How does autograd deal with minibatches?

studentt · May 28, 2026, 2:09am

Sorry if this is a duplicate, but all of the tutorials I’ve found on (reverse-mode) AD is under a single datapoint, and I’m curious how the issues that arise from minibatches are fixed. For example, how autograd knows that a function that parallelizes over the minibatch elements has nonzero jacobians only for the same minibatch indices. I can come up with fixes on my own, but I’m curious about how pytorch goes about this.

valerian.rey · May 29, 2026, 9:47am

I’m not sure to understand exactly your question. Are you talking about autograd acting on a composition of functions parallelized over the minibatch elements (i.e. most models that don’t use BatchNorm), leading to a single scalar loss of which you want to compute the gradient?

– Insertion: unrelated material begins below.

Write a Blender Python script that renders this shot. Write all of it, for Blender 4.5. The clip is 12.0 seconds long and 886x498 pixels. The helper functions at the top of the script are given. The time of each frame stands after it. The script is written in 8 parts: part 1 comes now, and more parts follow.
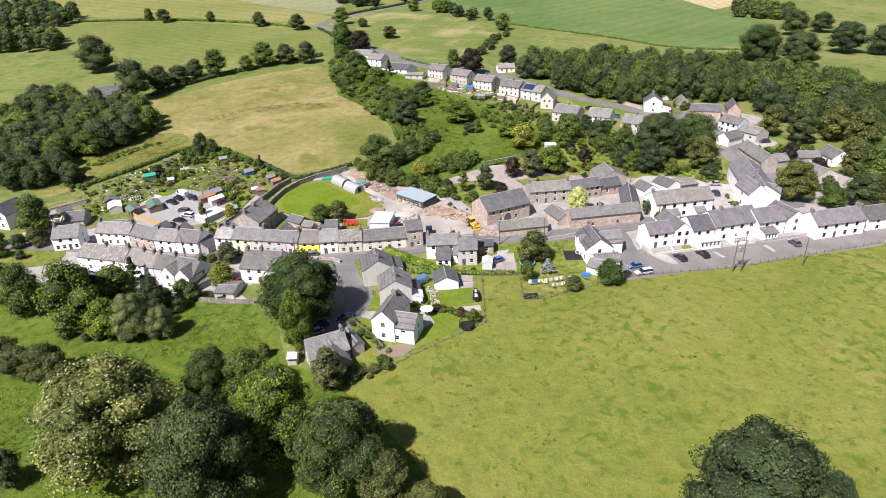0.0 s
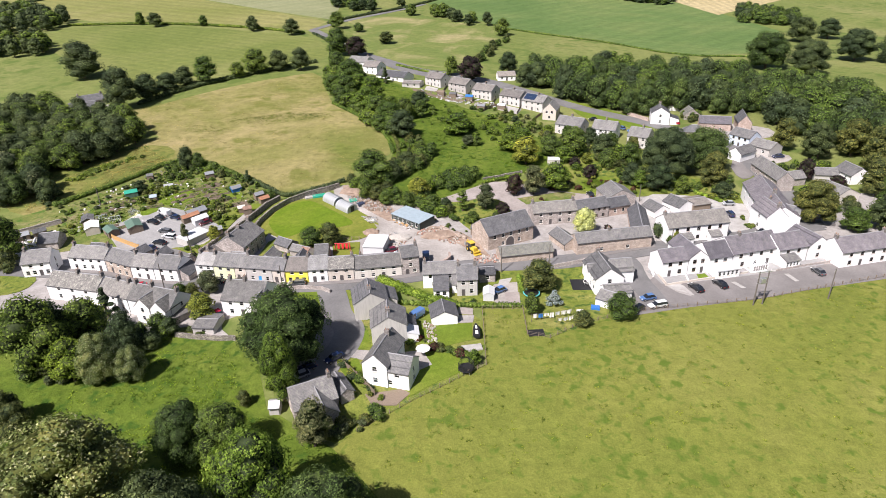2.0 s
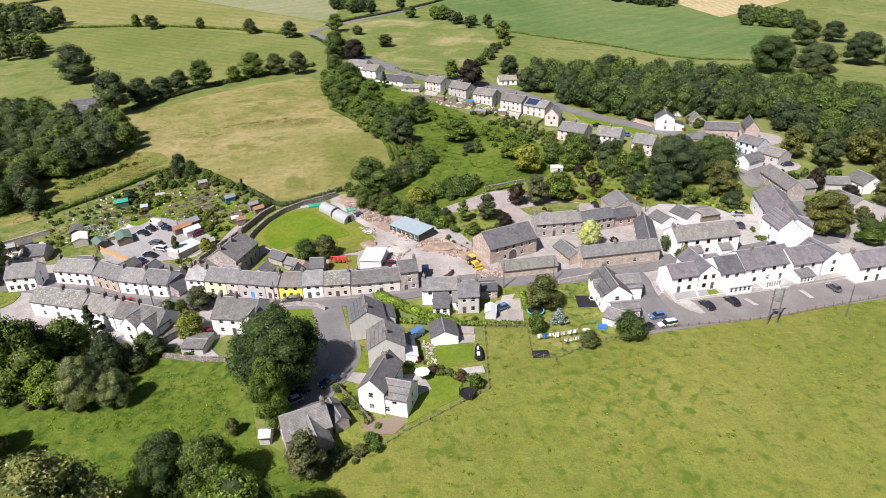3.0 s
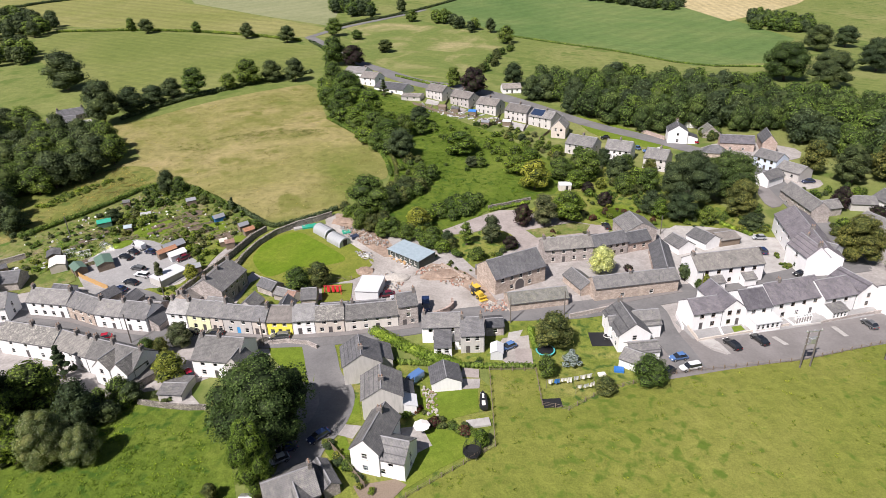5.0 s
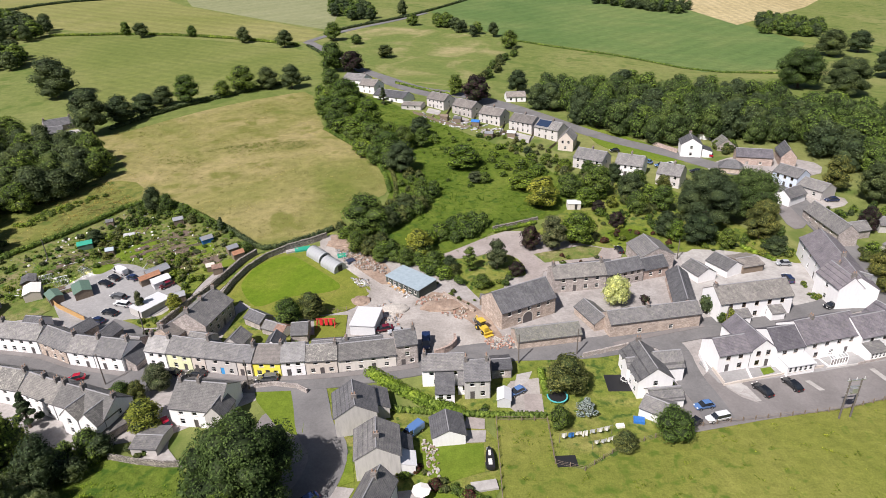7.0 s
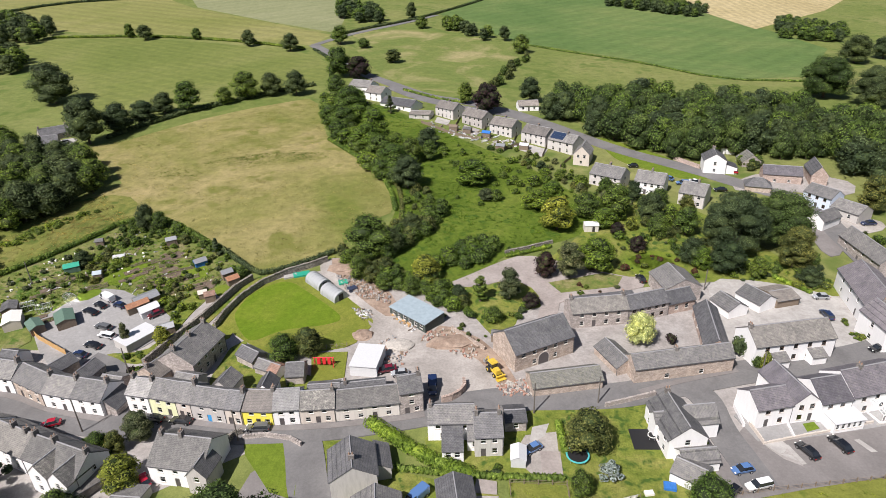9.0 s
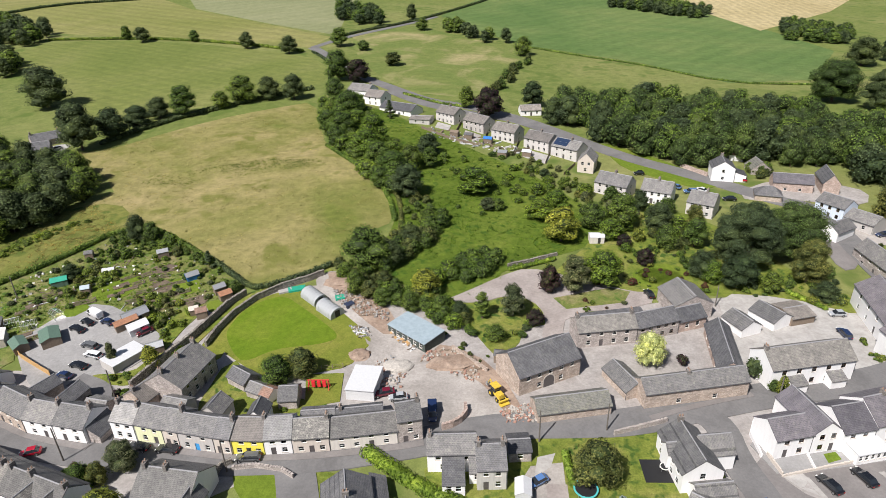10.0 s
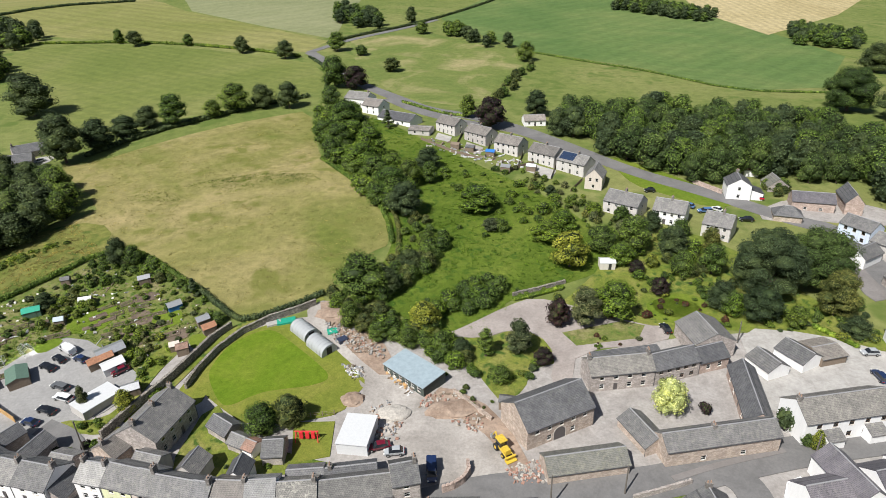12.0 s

In that case, during the backward pass, you do have some block-diagonal jacobian, mathematically (the jacobians of the outputs of each layer with respect to its inputs). But autograd doesn’t materialize those jacobians: it computes the result of a vjp (vector-jacobian product), to do each step of the chain rule, but without wasting memory: what’s important is that the result of the vjp is correct, not that internally it actually multiplies a vector by a materialized jacobian.

I can come up with fixes on my own

What kind of fixes are you talking about?